▶ PROMPT:
Below are records that hold pictures; write out only the lines from their start through the line with "leaf blade near", exactly, and drop the pictures.

▶ INPUT:
[START]

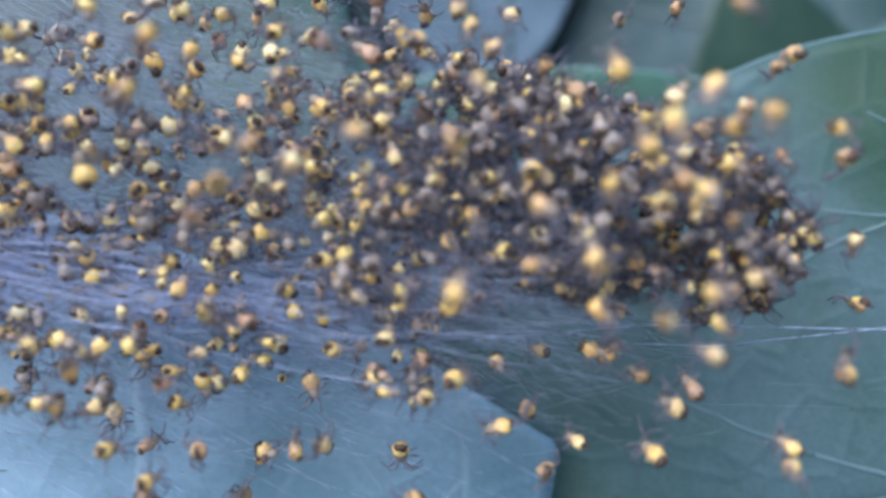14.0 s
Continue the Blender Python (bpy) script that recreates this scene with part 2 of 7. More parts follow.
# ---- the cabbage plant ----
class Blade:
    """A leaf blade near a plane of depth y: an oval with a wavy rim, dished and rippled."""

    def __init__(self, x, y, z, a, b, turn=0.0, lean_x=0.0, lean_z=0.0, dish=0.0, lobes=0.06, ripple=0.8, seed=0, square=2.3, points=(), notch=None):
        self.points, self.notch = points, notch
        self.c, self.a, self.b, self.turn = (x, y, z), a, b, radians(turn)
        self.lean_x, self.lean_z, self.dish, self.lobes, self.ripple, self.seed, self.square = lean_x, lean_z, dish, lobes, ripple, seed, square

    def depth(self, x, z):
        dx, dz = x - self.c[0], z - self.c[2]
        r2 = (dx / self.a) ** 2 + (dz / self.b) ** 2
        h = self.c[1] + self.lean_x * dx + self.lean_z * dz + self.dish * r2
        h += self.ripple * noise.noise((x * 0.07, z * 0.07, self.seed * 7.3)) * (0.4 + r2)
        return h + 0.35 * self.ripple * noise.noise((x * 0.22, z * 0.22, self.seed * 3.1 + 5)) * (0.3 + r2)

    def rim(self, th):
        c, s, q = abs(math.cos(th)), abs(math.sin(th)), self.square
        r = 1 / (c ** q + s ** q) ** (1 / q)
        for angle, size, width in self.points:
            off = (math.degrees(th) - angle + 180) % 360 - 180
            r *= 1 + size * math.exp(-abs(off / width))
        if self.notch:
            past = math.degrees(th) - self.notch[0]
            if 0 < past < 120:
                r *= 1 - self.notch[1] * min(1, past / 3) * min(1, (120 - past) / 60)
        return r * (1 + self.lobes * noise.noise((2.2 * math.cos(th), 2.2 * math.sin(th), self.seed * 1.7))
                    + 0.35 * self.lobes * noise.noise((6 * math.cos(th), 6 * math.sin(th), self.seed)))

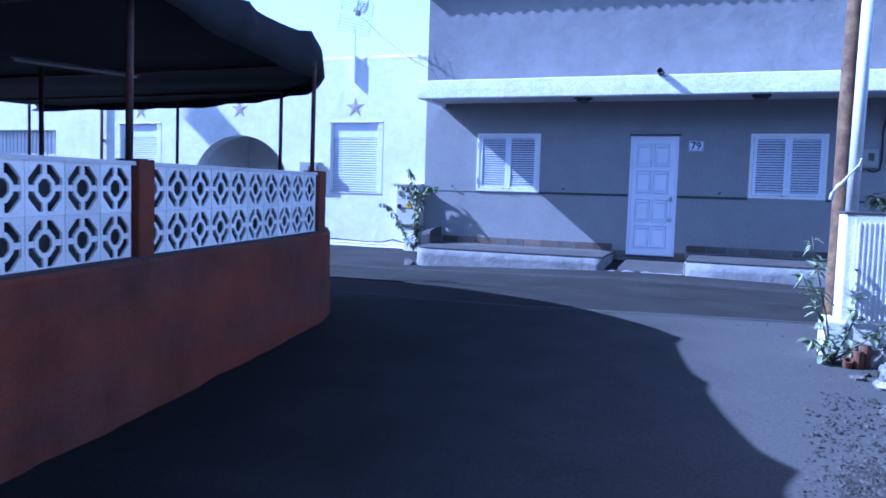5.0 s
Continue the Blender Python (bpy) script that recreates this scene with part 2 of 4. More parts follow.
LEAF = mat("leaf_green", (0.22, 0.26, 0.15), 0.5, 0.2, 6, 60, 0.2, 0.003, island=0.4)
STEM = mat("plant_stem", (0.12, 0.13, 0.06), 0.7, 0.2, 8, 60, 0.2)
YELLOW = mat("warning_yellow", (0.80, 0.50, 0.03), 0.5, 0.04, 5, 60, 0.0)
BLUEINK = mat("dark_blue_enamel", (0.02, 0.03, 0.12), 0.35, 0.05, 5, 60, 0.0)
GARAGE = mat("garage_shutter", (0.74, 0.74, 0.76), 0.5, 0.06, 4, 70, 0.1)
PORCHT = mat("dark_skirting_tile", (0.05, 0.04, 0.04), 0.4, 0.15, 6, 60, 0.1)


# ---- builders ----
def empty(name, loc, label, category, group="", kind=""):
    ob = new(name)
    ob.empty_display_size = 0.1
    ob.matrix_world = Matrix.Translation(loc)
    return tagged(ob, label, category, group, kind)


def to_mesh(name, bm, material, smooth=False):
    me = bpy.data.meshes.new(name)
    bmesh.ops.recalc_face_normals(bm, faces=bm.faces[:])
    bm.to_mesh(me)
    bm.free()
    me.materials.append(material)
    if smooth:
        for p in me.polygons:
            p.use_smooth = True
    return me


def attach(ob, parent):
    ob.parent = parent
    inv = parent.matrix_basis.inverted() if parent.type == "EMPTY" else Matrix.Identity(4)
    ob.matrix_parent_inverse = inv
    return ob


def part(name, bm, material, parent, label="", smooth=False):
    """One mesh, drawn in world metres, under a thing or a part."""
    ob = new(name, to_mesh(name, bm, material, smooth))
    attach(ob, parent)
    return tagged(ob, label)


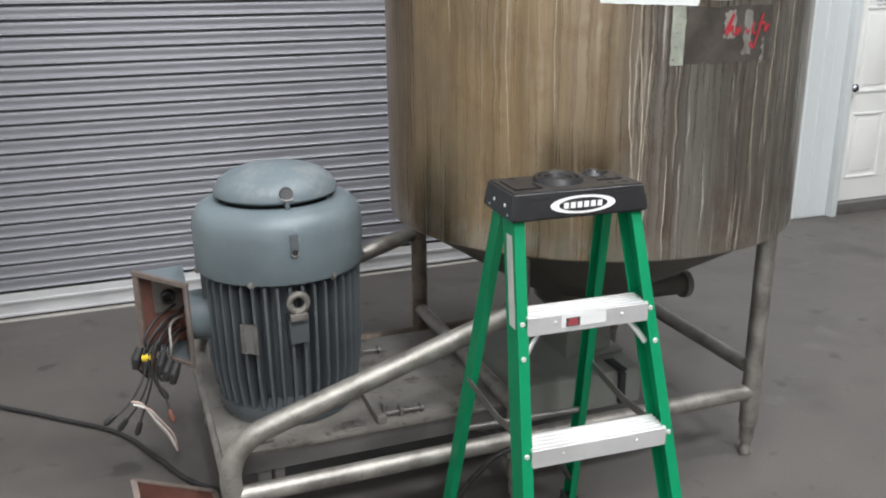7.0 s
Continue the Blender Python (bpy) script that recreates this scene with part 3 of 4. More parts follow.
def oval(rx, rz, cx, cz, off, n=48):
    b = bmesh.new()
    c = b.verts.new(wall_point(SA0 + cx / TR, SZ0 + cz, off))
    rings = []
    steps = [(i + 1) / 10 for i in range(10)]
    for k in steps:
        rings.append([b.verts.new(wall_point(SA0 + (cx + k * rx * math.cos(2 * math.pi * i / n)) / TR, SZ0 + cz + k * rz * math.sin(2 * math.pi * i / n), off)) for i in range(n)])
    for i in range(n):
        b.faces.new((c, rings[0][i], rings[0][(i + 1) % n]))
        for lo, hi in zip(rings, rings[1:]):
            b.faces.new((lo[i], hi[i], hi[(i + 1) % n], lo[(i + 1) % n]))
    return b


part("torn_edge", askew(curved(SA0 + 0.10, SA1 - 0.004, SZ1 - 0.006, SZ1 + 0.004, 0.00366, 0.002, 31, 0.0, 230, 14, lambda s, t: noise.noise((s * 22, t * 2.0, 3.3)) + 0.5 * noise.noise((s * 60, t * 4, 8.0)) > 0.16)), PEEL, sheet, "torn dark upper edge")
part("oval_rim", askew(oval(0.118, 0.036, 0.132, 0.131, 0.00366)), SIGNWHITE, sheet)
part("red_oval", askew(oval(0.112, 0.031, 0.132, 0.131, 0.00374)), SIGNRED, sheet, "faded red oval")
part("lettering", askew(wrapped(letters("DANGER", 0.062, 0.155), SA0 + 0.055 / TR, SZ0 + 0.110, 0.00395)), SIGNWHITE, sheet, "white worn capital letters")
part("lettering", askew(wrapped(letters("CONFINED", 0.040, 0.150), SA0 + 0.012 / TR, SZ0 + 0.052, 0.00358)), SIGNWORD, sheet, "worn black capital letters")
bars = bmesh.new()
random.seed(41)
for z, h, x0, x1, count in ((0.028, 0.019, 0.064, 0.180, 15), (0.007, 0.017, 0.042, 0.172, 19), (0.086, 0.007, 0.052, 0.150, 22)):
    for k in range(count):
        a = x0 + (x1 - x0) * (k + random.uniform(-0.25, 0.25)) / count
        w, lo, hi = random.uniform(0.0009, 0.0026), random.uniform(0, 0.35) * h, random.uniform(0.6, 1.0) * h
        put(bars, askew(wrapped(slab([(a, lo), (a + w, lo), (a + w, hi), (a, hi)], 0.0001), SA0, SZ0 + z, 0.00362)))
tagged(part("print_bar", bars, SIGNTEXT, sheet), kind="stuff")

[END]

▶ WRITTEN ANSWER:
14.0 s
Continue the Blender Python (bpy) script that recreates this scene with part 2 of 7. More parts follow.
# ---- the cabbage plant ----
class Blade:
    """A leaf blade near a plane of depth y: an oval with a wavy rim, dished and rippled."""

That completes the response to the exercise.